Mapp: It’s when we sometimes get so wound up about what’s going to happen instead of worrying about the thing we’re doing. I think we need to be more in the moment. Hunting has been a great platform for me to stay in the “right here, right now.” Because really right now is all we have.
ON: Earlier this summer in Michigan, the state’s DNR received some critical comments for sponsoring a “black hiking event.” Can you explain why you think such events are necessary to those who might say, “Why can’t it just be a hiking event?” Why is a group like Outdoor Afro necessary?
Mapp: Another way to think about it is if other types of events were welcoming and engaging with broader communities, there wouldn’t be a need for it. It’s not about exclusion, it’s about invitation. You’ve got to make a compelling invitation for people to say, “Yeah, that’s for me.”
It’s about getting specific about the invitation versus a call out to exclude anyone. I find that once people get comfortable in this broad conversation of the outdoors, they do things on their own, and they feel more comfortable joining larger groups.
Trust me, I joined my fair share of groups that are not racially specified, and they almost always tend to be white and people are performing at a level that I’ve not yet developed to. And I know how it feels to be the only black person in an entire activity or group and not feel up to the level to participate.
So when you create affinity groups, people can dig in, relate to each other, find a bond. I think back to the moms groups when I was a new mother and finding that common ground.
ON: Have a favorite hunting trip or experience?

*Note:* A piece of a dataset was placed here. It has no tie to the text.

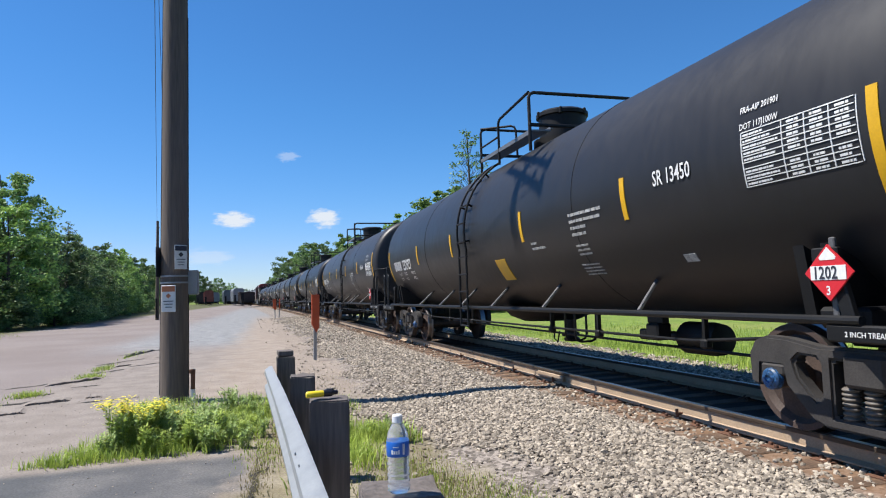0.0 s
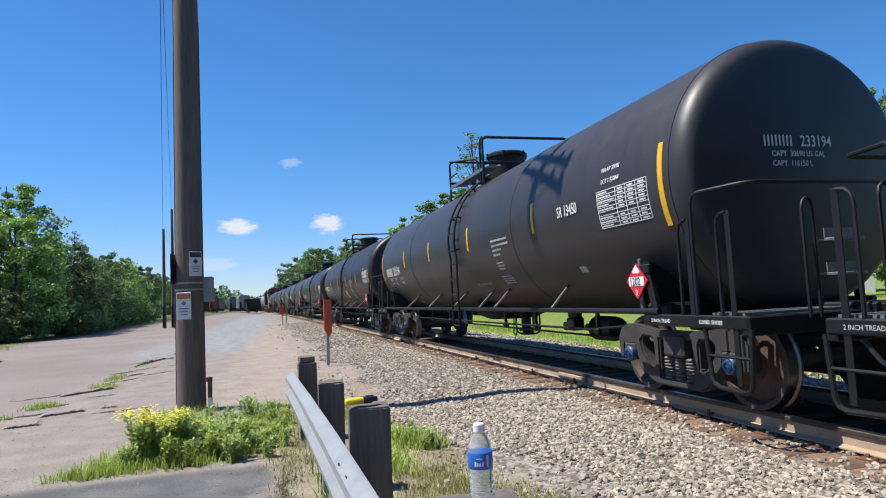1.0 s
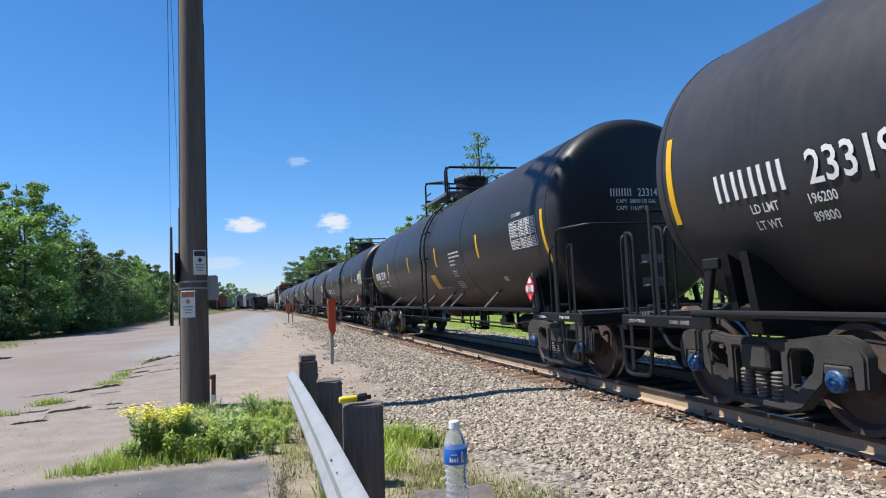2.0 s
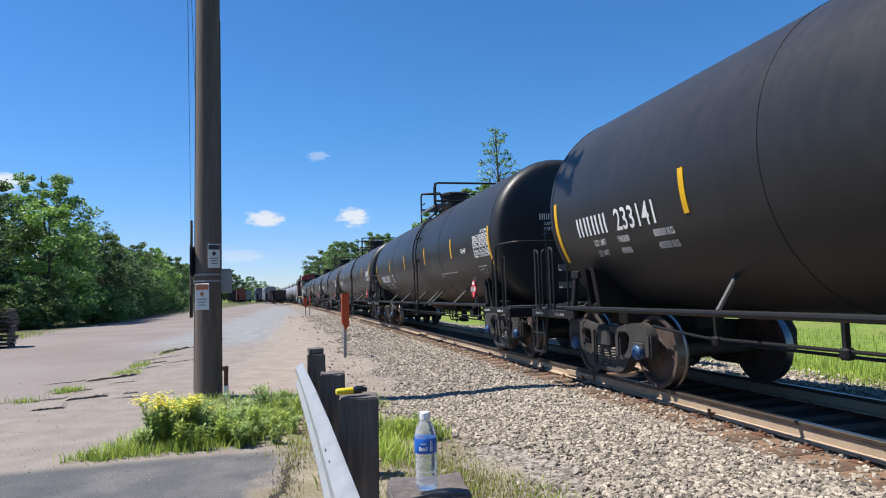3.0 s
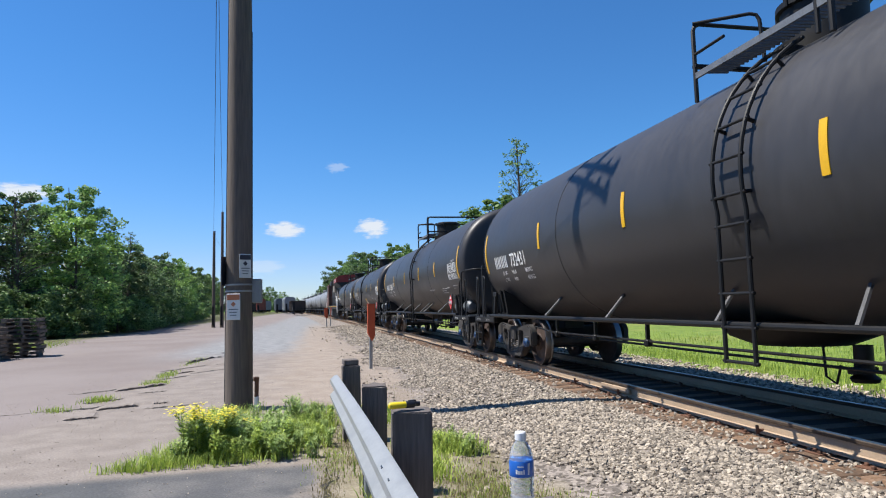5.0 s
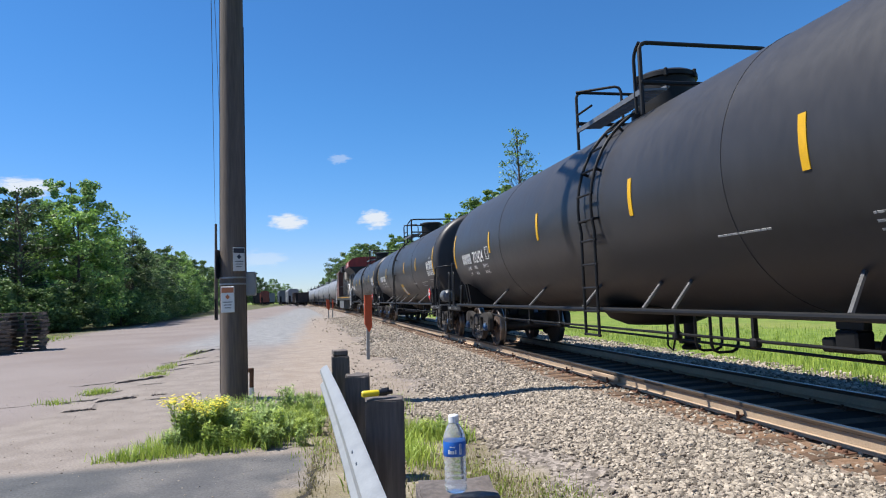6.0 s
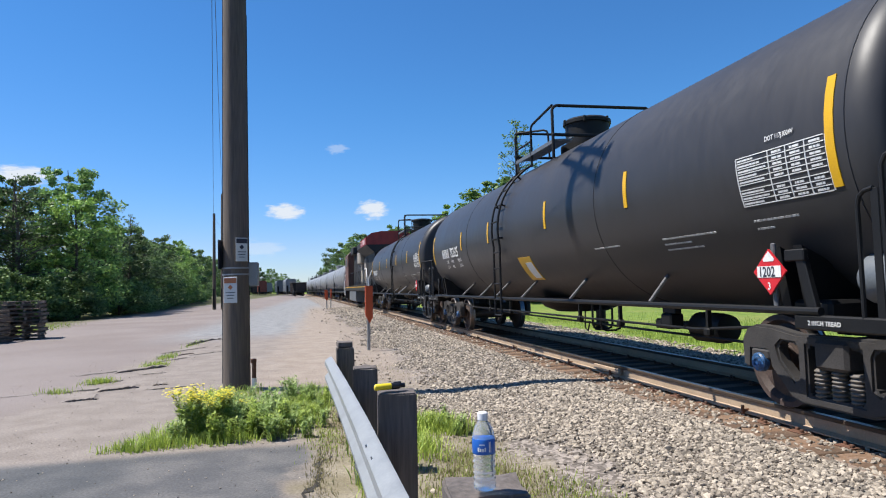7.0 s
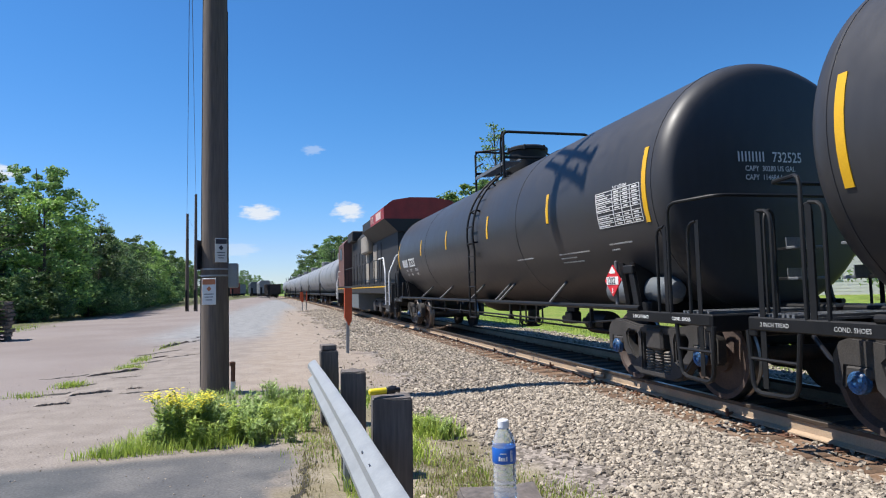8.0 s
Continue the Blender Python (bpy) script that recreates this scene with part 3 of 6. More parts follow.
adapter_mesh = Geo().box((0, 0, 0.08), (0.16, 0.26, 0.10), 0.02).mesh("bearing_adapter")
WHEELSETS = []


def bogie(parent, y):
    base = part("bogie", Geo().box((0, 0, 0.60), (2.2, 0.36, 0.26), 0.03).box((0, 0, 0.77), (0.5, 0.4, 0.12), 0.02).box((0, -0.42, 0.36), (1.8, 0.07, 0.13), 0.01).box((0, 0.42, 0.36), (1.8, 0.07, 0.13), 0.01), BOGIE, parent, "dusty cast-steel freight bogie", pose(0, y, 0))
    for me, s in ((frame_near, -1), (frame_far, 1)):
        part("side_frame", me, BOGIE, base)
        part("spring_nest", spring_mesh, SPRING, base, "coil springs", pose(s * 1.0, 0, 0))
        for q in (-1, 1):
            part("bearing_cap", cap_mesh, BLUE, base, "blue bearing end cap", pose(s * 1.08, q * HALF_WHEELBASE, AXLE_Z, 0, 0, 0 if s < 0 else 180))
            part("bearing_adapter", adapter_mesh, BOGIE, base, "", pose(s * 1.0, q * HALF_WHEELBASE, AXLE_Z))
            part("brake_shoe", Geo().box((0, 0, 0), (0.09, 0.06, 0.34), 0.015), BOGIE, base, "", pose(s * 0.76, q * (HALF_WHEELBASE - 0.50), AXLE_Z))
    for q in (-1, 1):
        part("wheelset", wheel_mesh, WHEEL, base, "rusty wheels with polished treads", pose(0, q * HALF_WHEELBASE, AXLE_Z))
    return base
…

Mapp: I love duck hunting.
That’s my favorite. Duck hunting brings together a lot of things that bring me joy and peace, like I love being out in the blind in the dark and hearing how the world opens up and hearing the layers of sounds and music from the environment. It’s water. And ducks are just so damned tasty.
ON: Congratulations on some pending nuptials in September.
Mapp: Yep, I’m getting married to the man of my dreams who also has gotten into hunting and will share a hunting blind with me for life.